From the word “Go,” the answer to that question is an immediate and resounding “YES!” AUTOMATA is both a far more robust game than one would expect from a Platinum title, as well as a quantum leap in playability from the original NIER, owing entirely to Platinum’s decade of experience with more refined hack’n’slash combat. In just about every aspect of AUTOMATA’s construction, this teamwork demonstrates perfect synergy that results in a truly mystifying end product.
In true anime tradition, “dressed to kill” has once again been misread as “dressed to make it very hard to kill”
Taro himself has described AUTOMATA’s story as “poop.” “Baffling” is probably the word I would have chosen, but I think the both of us agree that AUTOMATA’s plot requires much study and reflection to even begin to really understand, as the narrative connections to previous game take a long time to unravel. The basic premise is that millennia into the future, drones sent by an unknown alien race have invaded Earth and forced the few human survivors to retreat to the Moon. As 2B, one of the combat androids created by the humans (and obviously modeled as blindfolded, katana-slinging goth lolitas), you are sent to the dilapidated surface to help drive back the machines. Teaming up with fellow android scout 9S, the two of you gradually discover that the machines aren’t the mindless, malevolent monsters they’ve been built up to be. But that doesn’t stop you from following your orders to butcher every last one you see.
It’s all fairly manageable at first, but as 30+ hour JRPGs tend to go, the plot eventually spirals out of control, especially when you begin to replay previous segments from different perspectives. The journey itself, however, is taut throughout. The closest Western analogue to AUTOMATA is SPEC OPS: THE LINE. (Okay, there are an unprecedented number of superficial comparisons to be made with the recent HORIZON: ZERO DAWN.) Taro sinisterly infuses a similar unconscionability to the violence over the course of the game. As you become more adept at understanding the machines’ patterns and the ways to kill them, you also grow more familiar with their customs and begin to recognize elements of culture among the various robot tribes. 2B is quiet, ruthless, and frankly unlikeable, with most of the talking and character interactions handled instead by 9S, a generally much more chipper and agreeable fellow.
The “War Crime Lean” adds +10 to rolls for eternal damnation
While SPEC OPS intentionally implemented bland mechanics and weapons to subvert its combat, the battles in AUTOMATA are anything but. 2B can equip a wide range of swords, spears, and bracers to her light and heavy attack buttons (a la REVENGEANCE), and her floating drone companion comes equipped with multiple firearms and a slew of support gadgets.
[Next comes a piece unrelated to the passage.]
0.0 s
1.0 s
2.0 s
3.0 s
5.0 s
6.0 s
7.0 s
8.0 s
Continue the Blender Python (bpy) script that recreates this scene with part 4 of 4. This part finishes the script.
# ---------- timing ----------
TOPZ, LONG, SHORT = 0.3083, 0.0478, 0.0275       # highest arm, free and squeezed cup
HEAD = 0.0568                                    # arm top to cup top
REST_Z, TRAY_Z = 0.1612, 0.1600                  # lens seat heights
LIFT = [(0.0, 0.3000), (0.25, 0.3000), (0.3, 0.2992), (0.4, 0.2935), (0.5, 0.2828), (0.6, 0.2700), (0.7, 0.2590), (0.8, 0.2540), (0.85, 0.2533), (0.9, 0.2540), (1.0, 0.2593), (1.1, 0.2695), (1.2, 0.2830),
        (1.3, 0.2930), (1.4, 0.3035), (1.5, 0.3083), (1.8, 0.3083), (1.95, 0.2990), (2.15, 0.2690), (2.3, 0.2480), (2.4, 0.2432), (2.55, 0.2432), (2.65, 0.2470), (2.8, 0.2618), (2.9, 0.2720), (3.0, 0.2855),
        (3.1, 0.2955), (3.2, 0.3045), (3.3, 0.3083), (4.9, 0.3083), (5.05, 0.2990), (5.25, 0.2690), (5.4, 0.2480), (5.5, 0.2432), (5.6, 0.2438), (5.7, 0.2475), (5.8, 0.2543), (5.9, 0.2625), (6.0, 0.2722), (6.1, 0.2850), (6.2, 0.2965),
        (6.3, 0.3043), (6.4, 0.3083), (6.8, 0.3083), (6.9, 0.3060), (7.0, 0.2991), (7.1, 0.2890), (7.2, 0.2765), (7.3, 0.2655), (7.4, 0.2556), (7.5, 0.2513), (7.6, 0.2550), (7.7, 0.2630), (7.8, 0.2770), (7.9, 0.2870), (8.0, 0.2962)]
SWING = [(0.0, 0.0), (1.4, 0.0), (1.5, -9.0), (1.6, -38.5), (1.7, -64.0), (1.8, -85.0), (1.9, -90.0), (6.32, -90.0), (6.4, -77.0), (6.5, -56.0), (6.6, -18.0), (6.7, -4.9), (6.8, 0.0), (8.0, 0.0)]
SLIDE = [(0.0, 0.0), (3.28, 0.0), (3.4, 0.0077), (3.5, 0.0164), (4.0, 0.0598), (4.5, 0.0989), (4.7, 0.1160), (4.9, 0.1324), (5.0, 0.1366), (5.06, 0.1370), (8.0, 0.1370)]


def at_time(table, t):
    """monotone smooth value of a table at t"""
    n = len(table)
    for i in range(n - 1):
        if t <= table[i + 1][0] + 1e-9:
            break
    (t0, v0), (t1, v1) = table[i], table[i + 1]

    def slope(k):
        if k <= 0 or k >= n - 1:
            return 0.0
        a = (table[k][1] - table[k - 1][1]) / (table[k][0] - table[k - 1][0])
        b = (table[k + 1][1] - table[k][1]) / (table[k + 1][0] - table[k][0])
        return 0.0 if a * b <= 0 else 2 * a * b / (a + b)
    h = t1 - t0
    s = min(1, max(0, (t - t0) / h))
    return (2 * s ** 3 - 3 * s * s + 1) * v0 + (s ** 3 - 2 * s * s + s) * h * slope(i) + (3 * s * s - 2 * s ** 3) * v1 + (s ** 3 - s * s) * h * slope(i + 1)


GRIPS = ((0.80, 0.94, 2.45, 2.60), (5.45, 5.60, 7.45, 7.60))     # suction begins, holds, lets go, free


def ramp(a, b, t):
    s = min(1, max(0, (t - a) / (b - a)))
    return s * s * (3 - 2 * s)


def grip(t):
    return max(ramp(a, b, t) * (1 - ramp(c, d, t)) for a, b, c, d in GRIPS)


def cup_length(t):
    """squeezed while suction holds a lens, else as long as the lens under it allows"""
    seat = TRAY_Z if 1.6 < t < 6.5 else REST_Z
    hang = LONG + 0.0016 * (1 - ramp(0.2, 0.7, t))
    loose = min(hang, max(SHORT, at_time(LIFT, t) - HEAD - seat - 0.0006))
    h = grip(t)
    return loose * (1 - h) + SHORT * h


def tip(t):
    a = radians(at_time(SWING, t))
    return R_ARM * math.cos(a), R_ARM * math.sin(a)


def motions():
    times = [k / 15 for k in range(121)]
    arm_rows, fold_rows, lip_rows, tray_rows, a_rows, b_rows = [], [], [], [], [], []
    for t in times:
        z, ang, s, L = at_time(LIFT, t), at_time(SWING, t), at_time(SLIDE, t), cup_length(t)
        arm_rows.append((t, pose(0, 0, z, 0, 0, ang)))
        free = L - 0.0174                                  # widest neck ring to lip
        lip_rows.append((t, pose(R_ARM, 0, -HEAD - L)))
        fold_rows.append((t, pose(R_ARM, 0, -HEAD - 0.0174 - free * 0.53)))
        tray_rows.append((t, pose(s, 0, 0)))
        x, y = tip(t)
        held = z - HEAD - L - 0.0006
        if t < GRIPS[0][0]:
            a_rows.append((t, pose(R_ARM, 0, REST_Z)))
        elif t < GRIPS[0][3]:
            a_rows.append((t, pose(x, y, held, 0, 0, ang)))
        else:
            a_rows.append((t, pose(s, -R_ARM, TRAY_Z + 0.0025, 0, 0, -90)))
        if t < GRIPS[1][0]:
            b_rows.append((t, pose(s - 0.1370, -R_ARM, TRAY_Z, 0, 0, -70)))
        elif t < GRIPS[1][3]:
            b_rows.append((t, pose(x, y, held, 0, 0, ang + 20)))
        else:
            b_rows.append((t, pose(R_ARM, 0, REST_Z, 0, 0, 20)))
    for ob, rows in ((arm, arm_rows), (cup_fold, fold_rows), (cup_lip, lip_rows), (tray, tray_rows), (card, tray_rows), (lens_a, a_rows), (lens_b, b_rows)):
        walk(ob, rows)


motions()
It’s both flash and fury at lightning fast 60 FPS, which somewhat dilutes the guilt trip on murder. That being said, Taro seems resigned to the idea that humans are inherently sadistic, and that love and violence are inexorably linked, so relishing in the mechanical genocide on display is also part of AUTOMATA’s intent.
Many games in 2016 experimented with genre-blending, creating cases where it was hard to describe certain games simply because they utilized fusions never before attempted. It was coming to a point where “unique” was an apt, but all too common, way of describing pretty much every other release. Talking about AUTOMATA brings a similar problem, but this time it’s related to the overwhelming number of genres contained within it. At its core, AUTOMATA is a 3D open world action RPG in the vein of DARK SOULS. Yet it’s also a 2D platformer, a 2.5D brawler, and alternatively a shooter that flits between top-down, over-the-shoulder, and first-person views. AUTOMATA’s action seamlessly changes genres mid-mission without missing a beat, thanks in large part to a unified control scheme and expert pacing. The dizzying number of genre turns in the prologue alone, with nary an intrusive tutorial to be seen, is an absolute thrill.
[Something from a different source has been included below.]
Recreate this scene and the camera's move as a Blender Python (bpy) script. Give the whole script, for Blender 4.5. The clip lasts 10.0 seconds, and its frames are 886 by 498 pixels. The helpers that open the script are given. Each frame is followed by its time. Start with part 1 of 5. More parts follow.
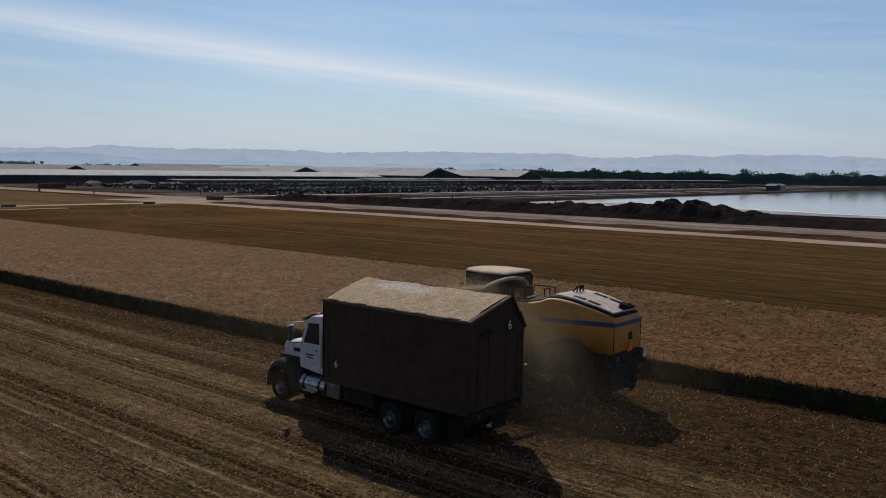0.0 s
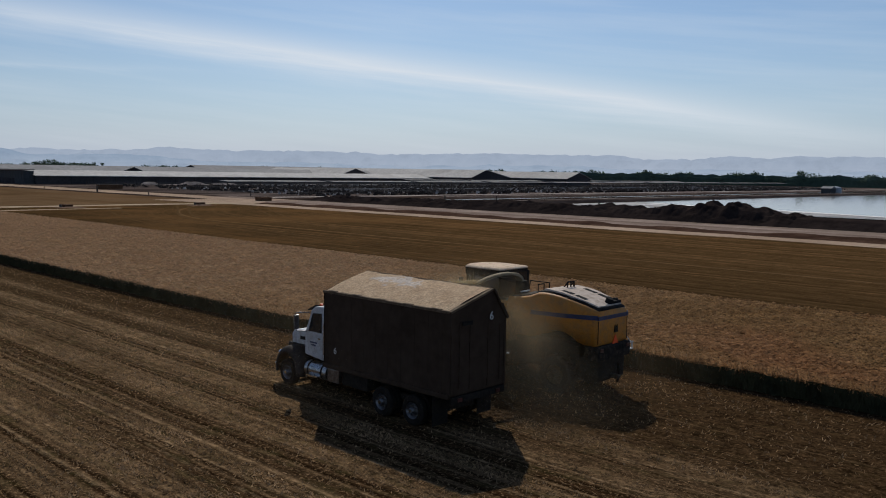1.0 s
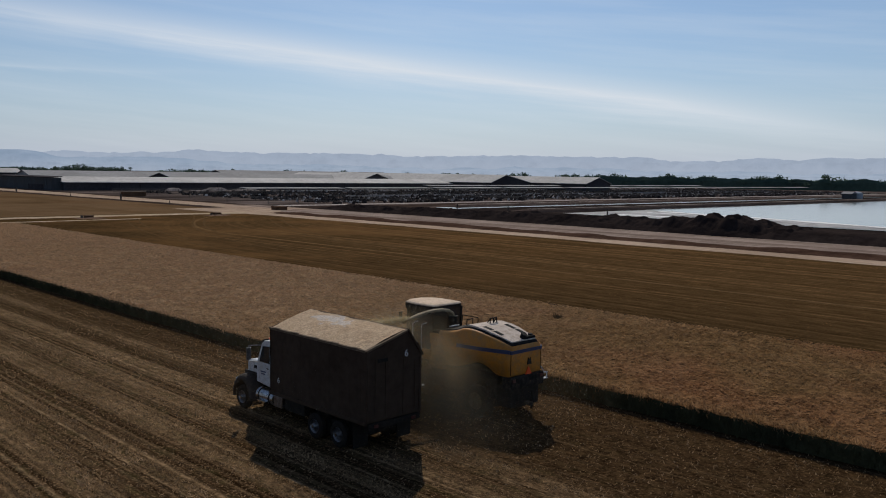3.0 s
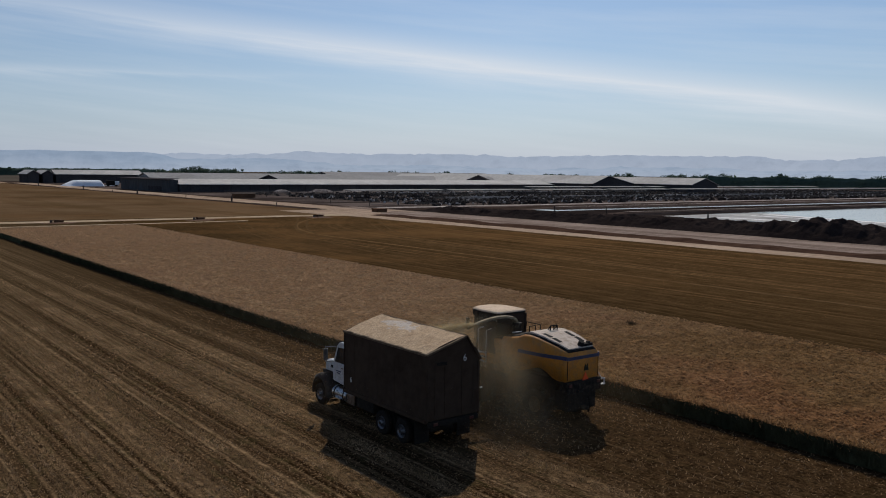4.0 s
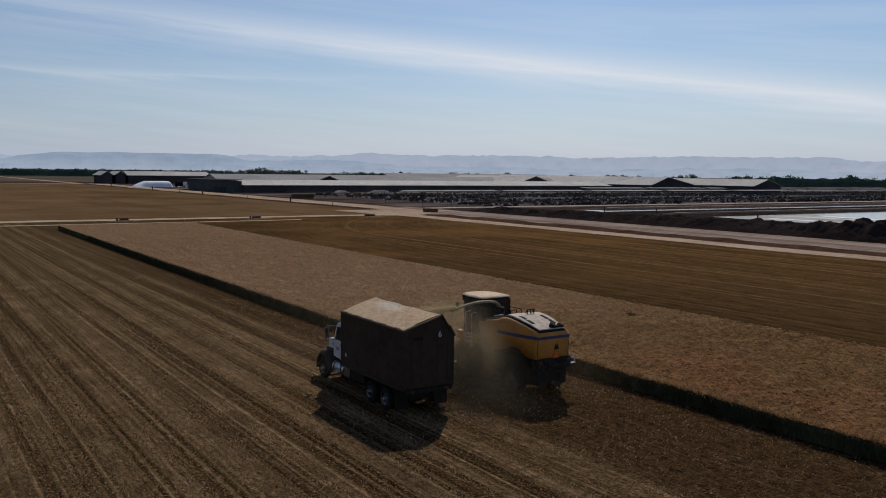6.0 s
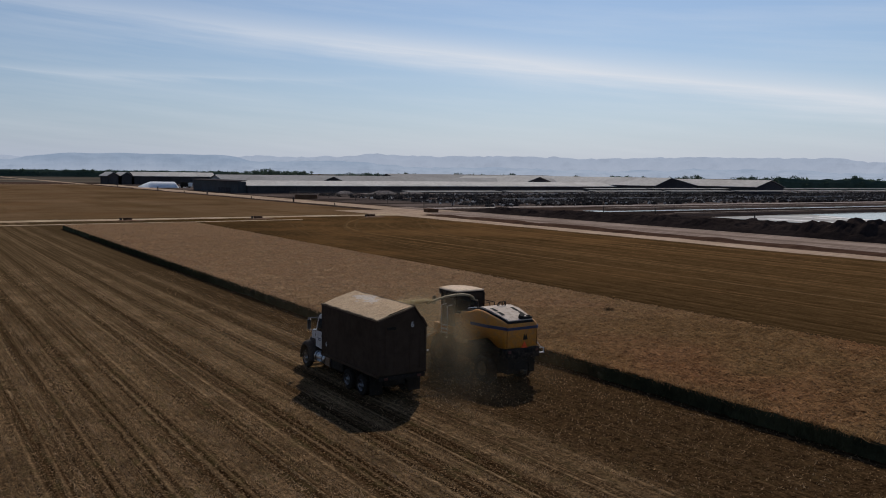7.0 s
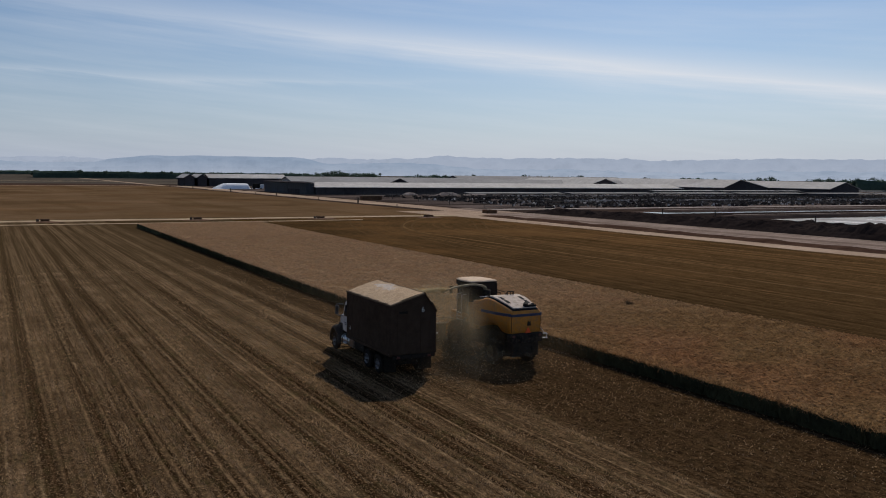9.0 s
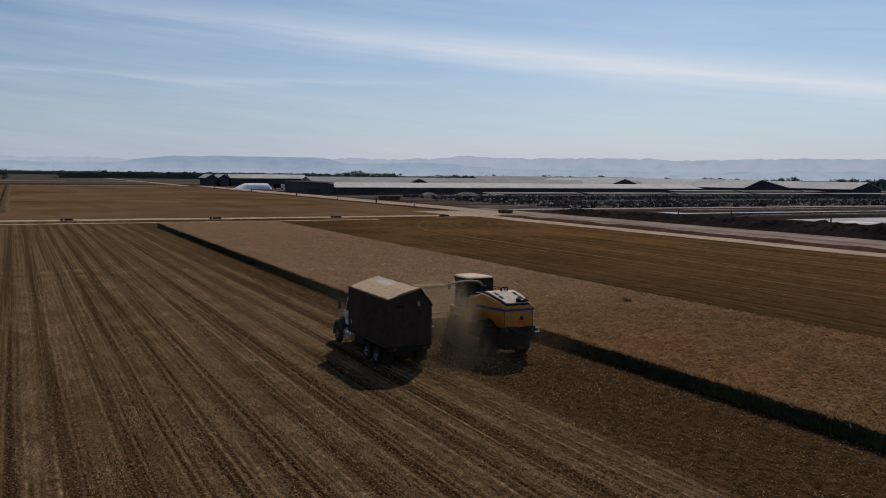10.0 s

Watch the whole game why don’t you, freeloader
While the flow in individual scenarios is top notch, the same can’t be said for the larger campaign. For whatever reason, fast travel is locked for the first few hours of gameplay, making the early fetch quests that much more problematic while you wait for the conflict to intensify. Additionally, the drab color palette and sparsely-populated, industrially-themed hub world the story proper begins in might lead players to think AUTOMATA is an ugly game. Yet as the world expands over time, it becomes clear that the dull starter areas exist to contrast with the more vibrant regions you visit later, including a reactivated amusement park and a forest machine kingdom. AUTOMATA can indeed be described as pretty, but in an understated way that challenges the ultra-saturated visuals that have become the gaming norm for the past few years.
Everything about NIER: AUTOMATA overturns the accepted norms of what an RPG should look and play like, and that might very well be my favorite part about it. Whether it’s the joke ending where 2B dies after eating a bad fish, the wacky animal-taming system that allows you to drift through the streets on wild boars like they were race cars, or a character that exclusively serves as a stand-in for the devs that you can (to no avail) air gameplay grievances to, everything about AUTOMATA aims to subvert. It also helps that it’s a phenomenal robo-slasher to boot. For those feeling the fatigue of this generation’s obsession with open world titles, AUTOMATA might be exactly the kind of esoteric offshoot to cool your heels in.